Everything you want to accomplish in life requires intentional discipline. If you want to improve your nutrition, you need discipline; if you want to be in better shape, your discipline will get you there; if you want to write a book, ideas will flow and you’ll get the job done as long as you show up and rely on discipline more than motivation.
This buzzing concept encompasses good habits, results, self-realization, self-cultivation and much more. It all sounds great. However, paying a price is part of the deal, and this is where disenchantment takes place. This is the part that makes any individual struggle.
In any creative endeavour, intentional discipline is an essential component. On the one hand, you’ll find joy and satisfaction in the work you produce. On the other hand, some days are more difficult than others, and you don’t always have the same levels of energy to do the job.

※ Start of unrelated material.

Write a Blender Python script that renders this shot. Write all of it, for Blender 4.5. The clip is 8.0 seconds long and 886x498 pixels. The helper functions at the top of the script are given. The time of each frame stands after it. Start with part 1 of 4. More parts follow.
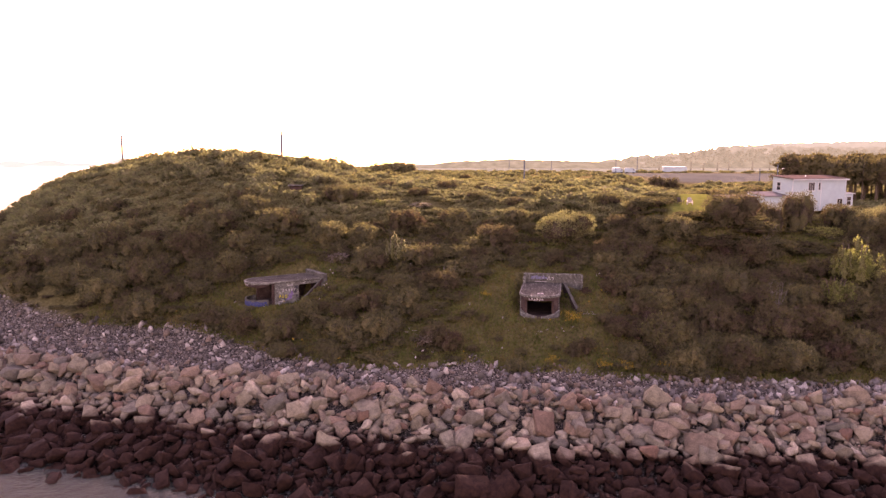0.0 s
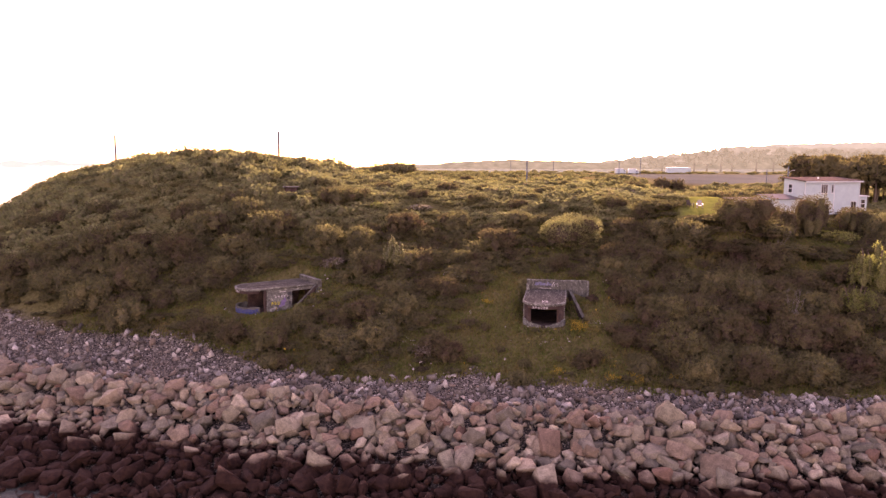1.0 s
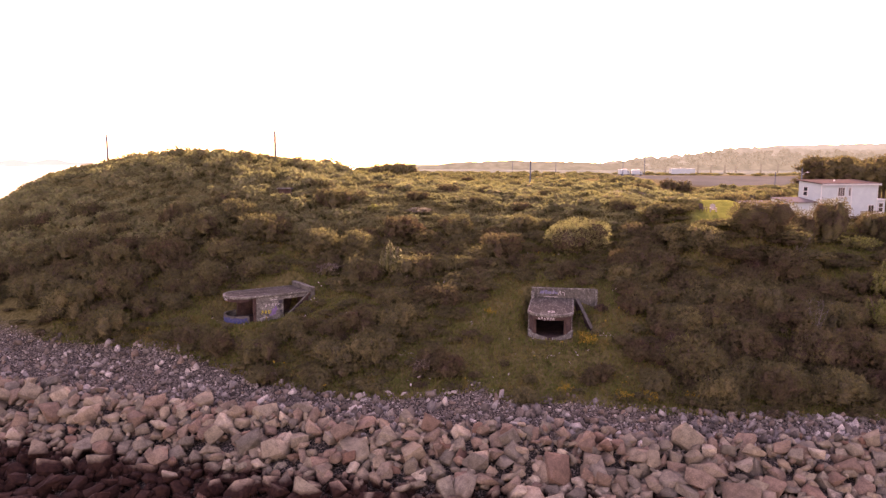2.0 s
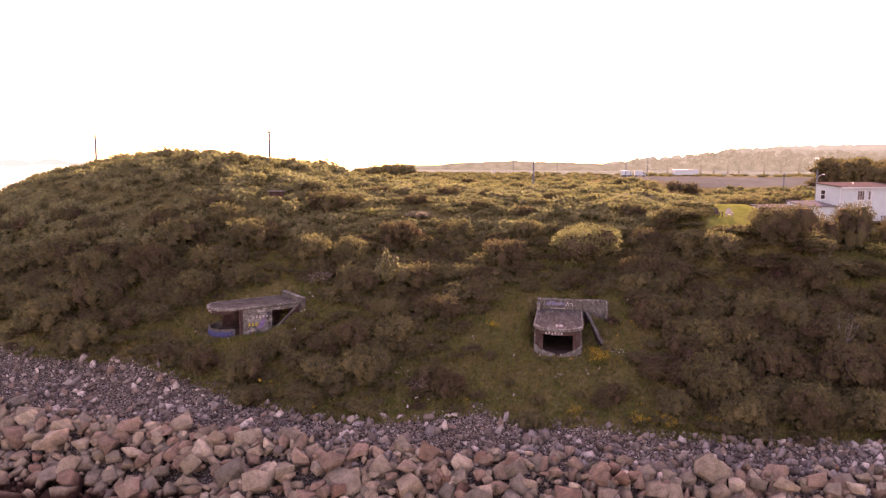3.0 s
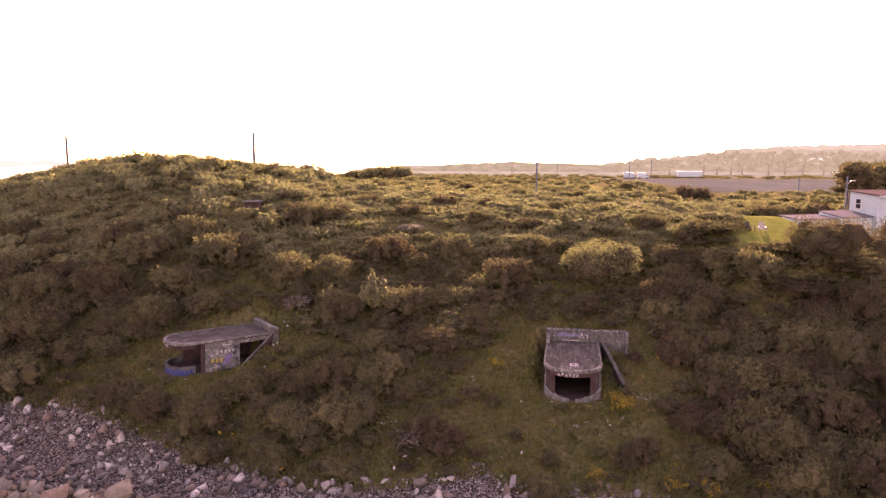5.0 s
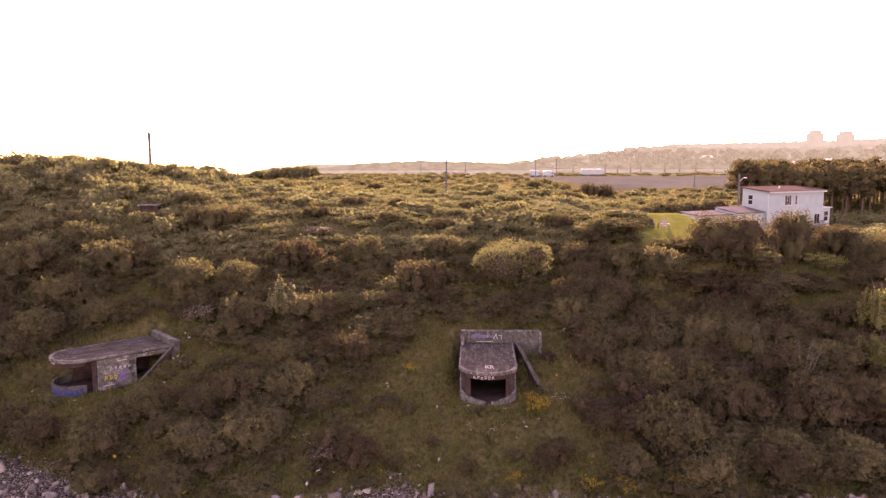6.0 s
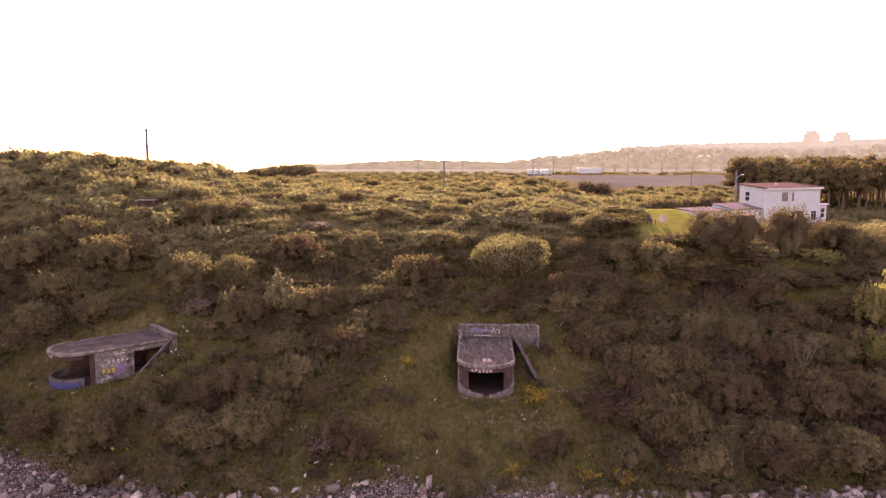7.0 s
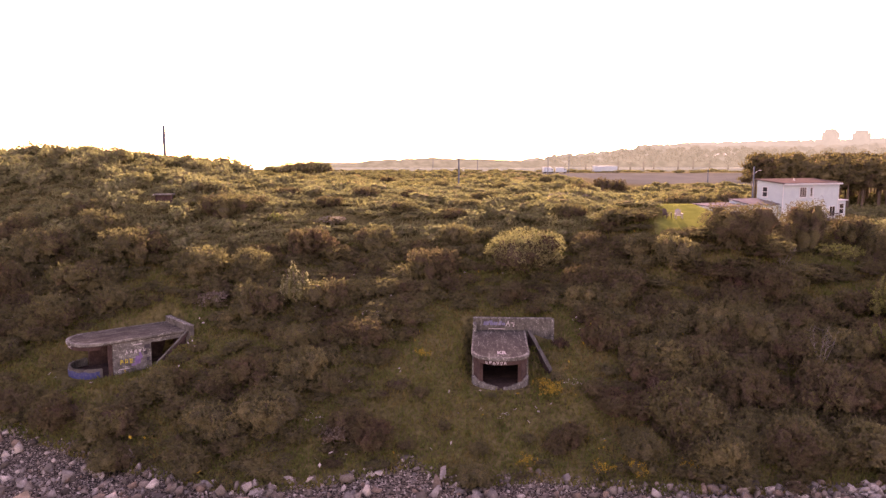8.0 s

Let’s explore the two sides of the coin.
The good things about intentional discipline
On my student days, I remember one of my instructors’ talk on drive. He assigned a few minutes of his class to talk about the importance of meditating why we wanted the things we wanted.
His unforgettable advice: before getting started on any project, it’s worth asking yourself: “how badly do I want this?” Once the answer is absolutely clear, discipline will allow you to:
- Define the way small accomplishments look like. You set your own expectations and adjust accordingly to tell yourself when a win is a win.
- Determine the steps to take and decide the pace at which you advance, as long as it’s a consistent effort.
- Compound. Repeated efforts pile up over time. What you do today will have a great impact tomorrow.
The ugly parts of it
The colours of discipline are not always bright. The downsides come along at any point of your process. The ugly aspects involve:
- Sacrifice. Sometimes, you will have to skip your TV time or weekend parties to work on your projects.
- Evil days. You won’t always feel like getting things done. Some days you just want to relax. However, the true essence of discipline is exactly this: doing what you’re supposed to be doing even if you don’t feel like it.
Success is not about talent or luck. It’s about discipline, and it is part of a long-term game. It’s the only thing that gets the job done.